● **Written instruction**
Set down, exactly as they appear, the lines from the line holding "import random" through the line holding "pose from metres", inclusive; output nothing outside that range.

● **Entries shown**
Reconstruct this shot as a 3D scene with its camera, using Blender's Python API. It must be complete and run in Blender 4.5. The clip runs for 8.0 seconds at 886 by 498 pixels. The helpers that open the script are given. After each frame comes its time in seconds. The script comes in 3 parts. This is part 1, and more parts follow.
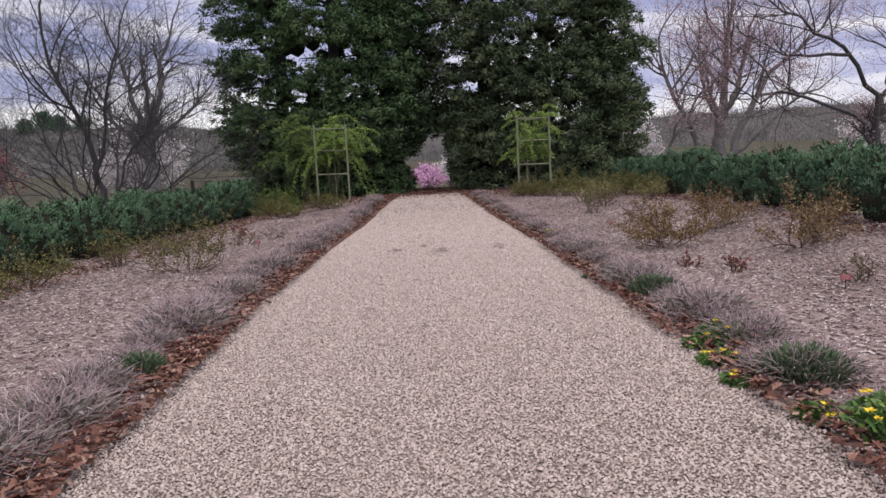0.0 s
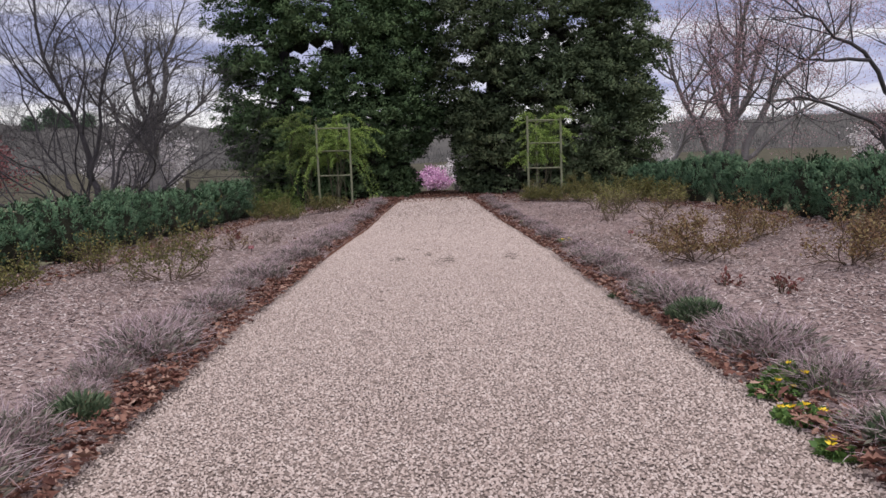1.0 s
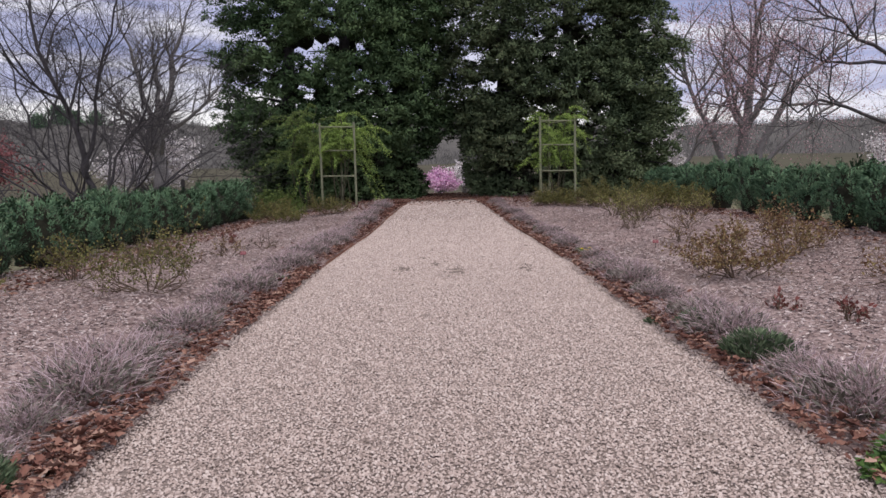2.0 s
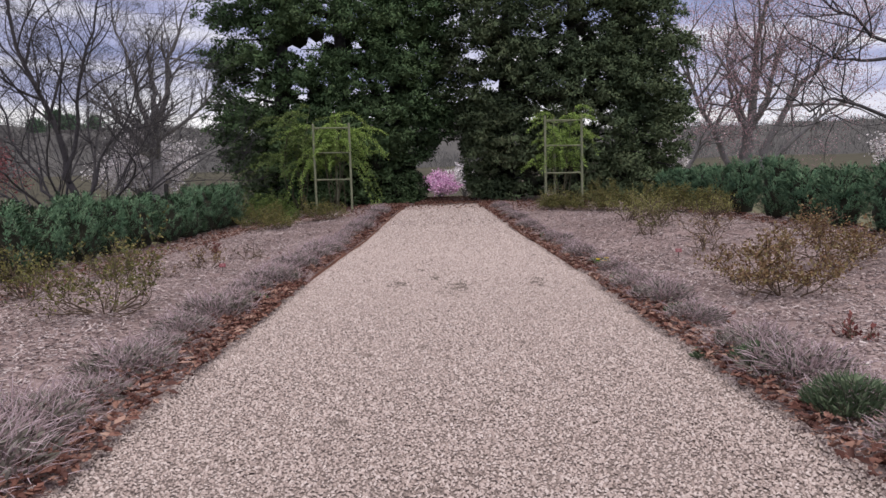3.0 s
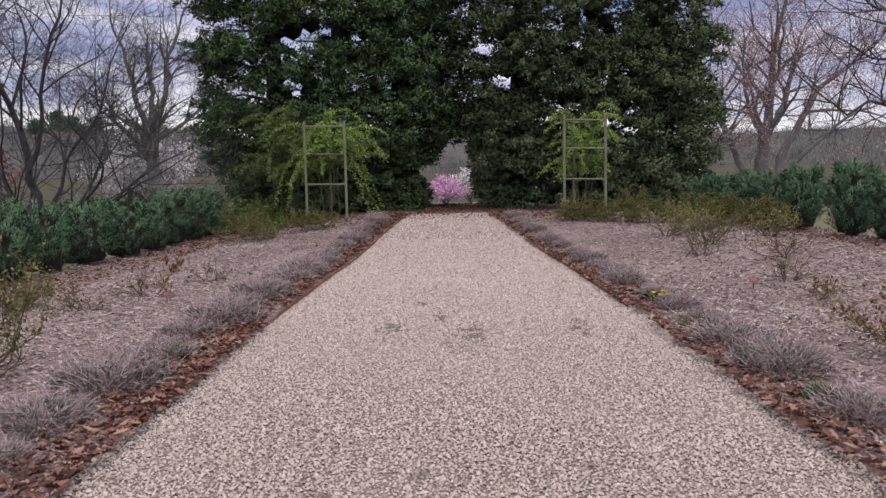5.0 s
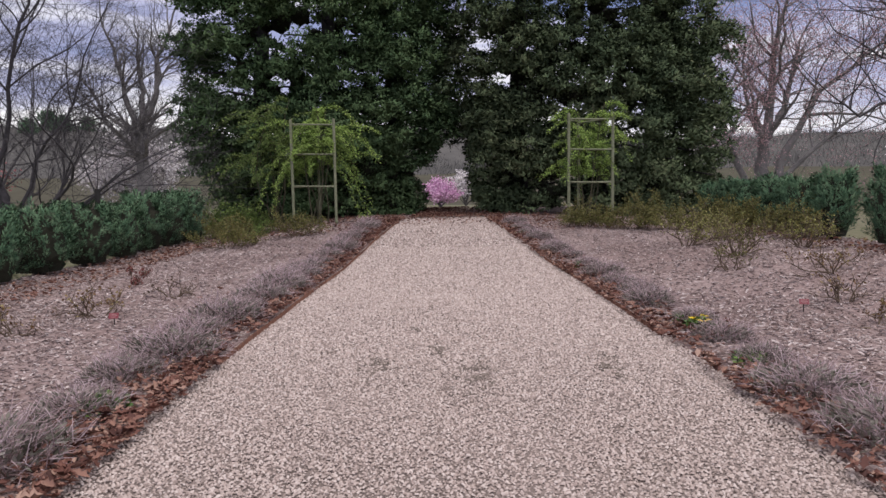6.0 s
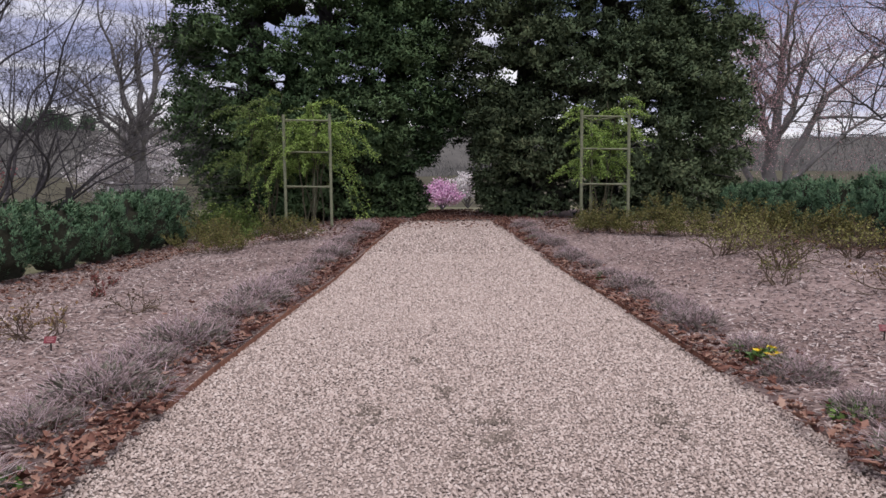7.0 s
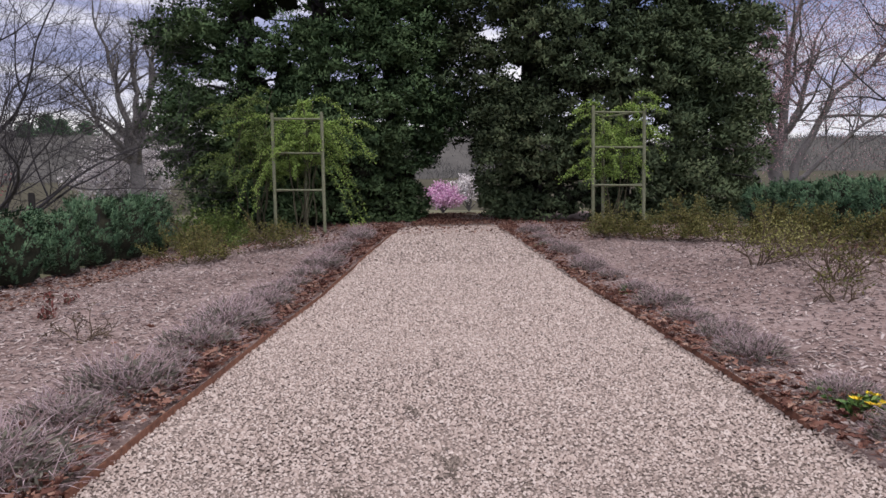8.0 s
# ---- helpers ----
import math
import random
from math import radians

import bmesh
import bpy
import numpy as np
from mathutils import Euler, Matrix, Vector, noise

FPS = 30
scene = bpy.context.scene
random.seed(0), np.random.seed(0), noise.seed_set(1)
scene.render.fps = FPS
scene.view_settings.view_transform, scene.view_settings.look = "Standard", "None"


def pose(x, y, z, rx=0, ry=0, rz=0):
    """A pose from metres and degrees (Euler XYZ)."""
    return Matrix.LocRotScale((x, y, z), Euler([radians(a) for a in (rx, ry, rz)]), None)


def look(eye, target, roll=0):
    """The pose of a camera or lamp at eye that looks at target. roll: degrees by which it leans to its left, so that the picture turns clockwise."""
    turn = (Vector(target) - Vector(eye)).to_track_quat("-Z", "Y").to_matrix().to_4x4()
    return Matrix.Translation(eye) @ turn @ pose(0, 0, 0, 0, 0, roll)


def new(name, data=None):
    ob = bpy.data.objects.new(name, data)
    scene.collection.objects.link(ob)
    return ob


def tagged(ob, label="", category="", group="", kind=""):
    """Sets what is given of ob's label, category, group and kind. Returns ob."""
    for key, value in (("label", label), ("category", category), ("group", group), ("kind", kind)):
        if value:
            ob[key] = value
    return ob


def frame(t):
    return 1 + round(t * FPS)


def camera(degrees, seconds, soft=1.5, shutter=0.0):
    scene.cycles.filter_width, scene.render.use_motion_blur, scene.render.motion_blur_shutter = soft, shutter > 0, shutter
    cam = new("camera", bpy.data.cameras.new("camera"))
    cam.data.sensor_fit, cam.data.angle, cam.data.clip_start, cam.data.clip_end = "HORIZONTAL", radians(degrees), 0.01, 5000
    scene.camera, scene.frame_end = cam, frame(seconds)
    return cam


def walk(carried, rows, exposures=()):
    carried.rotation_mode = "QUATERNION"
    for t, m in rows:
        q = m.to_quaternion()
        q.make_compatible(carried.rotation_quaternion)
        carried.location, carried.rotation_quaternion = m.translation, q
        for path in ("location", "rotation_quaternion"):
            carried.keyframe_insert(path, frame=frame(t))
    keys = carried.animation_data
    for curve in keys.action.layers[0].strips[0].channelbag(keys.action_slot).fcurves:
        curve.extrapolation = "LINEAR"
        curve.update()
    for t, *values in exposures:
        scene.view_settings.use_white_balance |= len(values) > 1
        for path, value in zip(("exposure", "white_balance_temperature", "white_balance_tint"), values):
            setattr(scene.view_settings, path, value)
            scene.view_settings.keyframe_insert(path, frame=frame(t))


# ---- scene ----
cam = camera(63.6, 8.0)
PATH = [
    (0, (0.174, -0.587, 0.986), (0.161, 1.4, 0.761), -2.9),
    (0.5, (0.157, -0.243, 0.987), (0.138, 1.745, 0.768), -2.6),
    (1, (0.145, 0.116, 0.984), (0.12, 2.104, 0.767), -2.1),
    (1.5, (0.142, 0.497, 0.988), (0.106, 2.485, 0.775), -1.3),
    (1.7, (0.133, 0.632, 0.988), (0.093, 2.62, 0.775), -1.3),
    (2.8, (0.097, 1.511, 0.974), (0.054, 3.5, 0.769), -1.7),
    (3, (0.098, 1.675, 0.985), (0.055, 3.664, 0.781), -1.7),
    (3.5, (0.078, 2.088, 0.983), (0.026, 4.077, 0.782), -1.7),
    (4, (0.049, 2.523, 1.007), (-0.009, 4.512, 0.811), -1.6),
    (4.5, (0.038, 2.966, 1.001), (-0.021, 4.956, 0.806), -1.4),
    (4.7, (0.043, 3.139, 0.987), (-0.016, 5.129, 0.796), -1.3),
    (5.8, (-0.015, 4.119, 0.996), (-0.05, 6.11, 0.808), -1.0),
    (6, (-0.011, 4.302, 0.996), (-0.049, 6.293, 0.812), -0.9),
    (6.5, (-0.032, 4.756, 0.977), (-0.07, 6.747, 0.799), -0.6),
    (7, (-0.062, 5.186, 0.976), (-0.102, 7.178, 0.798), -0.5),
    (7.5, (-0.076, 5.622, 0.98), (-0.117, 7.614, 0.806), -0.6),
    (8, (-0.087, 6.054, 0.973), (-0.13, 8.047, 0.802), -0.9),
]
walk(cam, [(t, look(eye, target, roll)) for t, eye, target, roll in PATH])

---

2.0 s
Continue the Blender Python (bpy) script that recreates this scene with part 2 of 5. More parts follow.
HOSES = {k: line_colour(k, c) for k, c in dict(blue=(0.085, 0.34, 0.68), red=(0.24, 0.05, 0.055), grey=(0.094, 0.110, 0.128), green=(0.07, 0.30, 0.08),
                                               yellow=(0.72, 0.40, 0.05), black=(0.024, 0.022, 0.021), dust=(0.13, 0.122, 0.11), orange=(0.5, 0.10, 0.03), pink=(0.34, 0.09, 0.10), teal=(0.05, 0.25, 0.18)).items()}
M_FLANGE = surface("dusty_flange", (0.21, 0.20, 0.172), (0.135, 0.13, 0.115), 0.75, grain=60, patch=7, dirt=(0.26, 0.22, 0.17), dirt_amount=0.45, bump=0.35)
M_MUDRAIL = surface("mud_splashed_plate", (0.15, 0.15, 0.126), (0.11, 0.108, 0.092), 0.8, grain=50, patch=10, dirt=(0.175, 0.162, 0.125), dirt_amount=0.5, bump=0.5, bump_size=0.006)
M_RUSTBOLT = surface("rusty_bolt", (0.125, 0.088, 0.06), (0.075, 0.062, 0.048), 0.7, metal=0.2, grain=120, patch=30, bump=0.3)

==

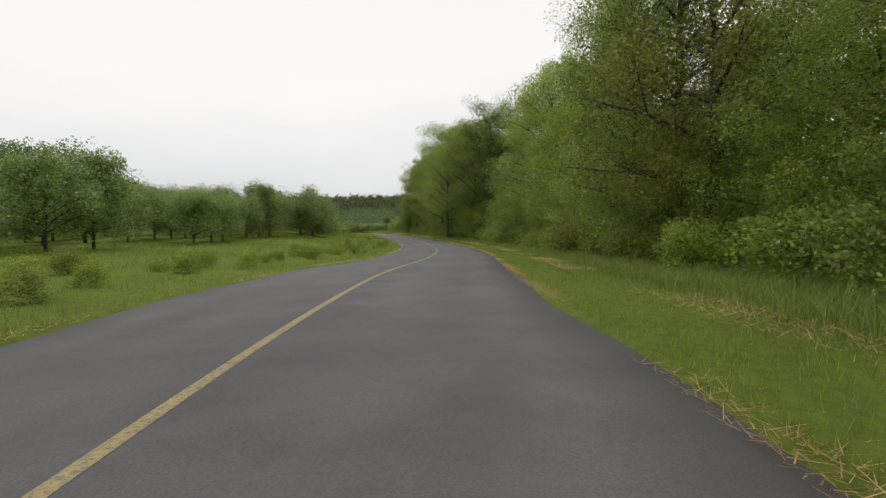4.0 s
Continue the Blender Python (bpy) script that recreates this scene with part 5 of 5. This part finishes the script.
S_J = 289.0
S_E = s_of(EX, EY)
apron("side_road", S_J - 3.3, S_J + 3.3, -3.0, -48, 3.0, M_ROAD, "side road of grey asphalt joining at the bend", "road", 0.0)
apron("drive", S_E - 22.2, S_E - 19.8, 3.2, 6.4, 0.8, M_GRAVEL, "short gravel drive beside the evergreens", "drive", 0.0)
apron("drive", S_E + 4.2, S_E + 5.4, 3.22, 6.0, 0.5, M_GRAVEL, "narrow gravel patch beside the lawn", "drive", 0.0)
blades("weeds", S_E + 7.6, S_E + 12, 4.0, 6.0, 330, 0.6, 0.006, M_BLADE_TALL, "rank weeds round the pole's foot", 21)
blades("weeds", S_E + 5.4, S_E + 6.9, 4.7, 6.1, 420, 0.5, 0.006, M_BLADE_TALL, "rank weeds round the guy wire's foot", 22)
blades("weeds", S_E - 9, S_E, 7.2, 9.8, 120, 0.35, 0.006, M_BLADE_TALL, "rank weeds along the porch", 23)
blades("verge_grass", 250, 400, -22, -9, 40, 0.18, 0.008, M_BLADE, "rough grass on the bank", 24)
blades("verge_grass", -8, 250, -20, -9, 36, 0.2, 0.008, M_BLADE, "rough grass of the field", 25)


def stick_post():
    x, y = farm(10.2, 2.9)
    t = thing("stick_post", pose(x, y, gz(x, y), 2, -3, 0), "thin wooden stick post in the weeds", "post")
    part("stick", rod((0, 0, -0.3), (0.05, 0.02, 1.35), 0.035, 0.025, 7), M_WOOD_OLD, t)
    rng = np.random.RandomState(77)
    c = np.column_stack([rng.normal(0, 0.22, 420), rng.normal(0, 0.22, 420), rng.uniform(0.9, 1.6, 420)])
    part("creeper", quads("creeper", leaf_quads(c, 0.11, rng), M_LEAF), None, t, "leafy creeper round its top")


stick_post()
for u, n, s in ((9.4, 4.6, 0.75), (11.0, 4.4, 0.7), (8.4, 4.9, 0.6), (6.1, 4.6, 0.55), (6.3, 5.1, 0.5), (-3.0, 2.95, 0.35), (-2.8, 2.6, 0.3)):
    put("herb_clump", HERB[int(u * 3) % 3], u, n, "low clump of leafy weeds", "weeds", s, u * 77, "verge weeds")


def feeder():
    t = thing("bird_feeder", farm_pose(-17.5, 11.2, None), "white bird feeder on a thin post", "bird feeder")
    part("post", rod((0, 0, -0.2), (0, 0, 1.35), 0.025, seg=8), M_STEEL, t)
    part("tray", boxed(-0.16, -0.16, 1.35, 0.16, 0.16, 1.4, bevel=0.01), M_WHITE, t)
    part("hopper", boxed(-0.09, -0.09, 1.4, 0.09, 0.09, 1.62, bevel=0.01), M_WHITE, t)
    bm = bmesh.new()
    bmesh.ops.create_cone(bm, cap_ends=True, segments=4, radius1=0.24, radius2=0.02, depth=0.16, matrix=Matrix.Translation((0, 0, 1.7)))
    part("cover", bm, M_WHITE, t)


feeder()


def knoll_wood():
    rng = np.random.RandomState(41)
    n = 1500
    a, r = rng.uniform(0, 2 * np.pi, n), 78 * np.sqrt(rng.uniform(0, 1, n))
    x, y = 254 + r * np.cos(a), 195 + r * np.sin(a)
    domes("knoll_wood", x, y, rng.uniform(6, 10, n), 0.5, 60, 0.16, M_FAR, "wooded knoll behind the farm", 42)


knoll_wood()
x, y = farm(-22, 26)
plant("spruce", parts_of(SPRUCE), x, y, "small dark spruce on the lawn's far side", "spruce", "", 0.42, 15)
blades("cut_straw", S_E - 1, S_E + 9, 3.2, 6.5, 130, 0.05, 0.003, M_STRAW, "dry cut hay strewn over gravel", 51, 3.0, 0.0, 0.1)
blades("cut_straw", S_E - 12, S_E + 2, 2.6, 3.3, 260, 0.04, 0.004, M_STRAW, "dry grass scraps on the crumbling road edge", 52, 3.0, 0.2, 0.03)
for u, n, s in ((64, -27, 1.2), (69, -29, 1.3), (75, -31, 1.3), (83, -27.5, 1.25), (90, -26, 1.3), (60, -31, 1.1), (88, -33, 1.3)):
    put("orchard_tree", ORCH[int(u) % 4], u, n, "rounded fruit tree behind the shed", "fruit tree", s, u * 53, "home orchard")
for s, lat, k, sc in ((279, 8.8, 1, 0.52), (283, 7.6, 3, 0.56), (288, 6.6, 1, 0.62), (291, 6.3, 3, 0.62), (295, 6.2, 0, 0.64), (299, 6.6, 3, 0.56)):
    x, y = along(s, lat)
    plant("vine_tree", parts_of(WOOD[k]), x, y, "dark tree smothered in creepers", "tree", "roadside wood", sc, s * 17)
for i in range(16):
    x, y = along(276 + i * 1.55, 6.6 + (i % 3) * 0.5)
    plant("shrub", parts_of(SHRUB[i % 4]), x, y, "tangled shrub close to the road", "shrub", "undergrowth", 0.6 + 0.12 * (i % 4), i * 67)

● **Complete answer**
import random
from math import radians

import bmesh
import bpy
import numpy as np
from mathutils import Euler, Matrix, Vector, noise

FPS = 30
scene = bpy.context.scene
random.seed(0), np.random.seed(0), noise.seed_set(1)
scene.render.fps = FPS
scene.view_settings.view_transform, scene.view_settings.look = "Standard", "None"


def pose(x, y, z, rx=0, ry=0, rz=0):
    """A pose from metres and degrees (Euler XYZ)."""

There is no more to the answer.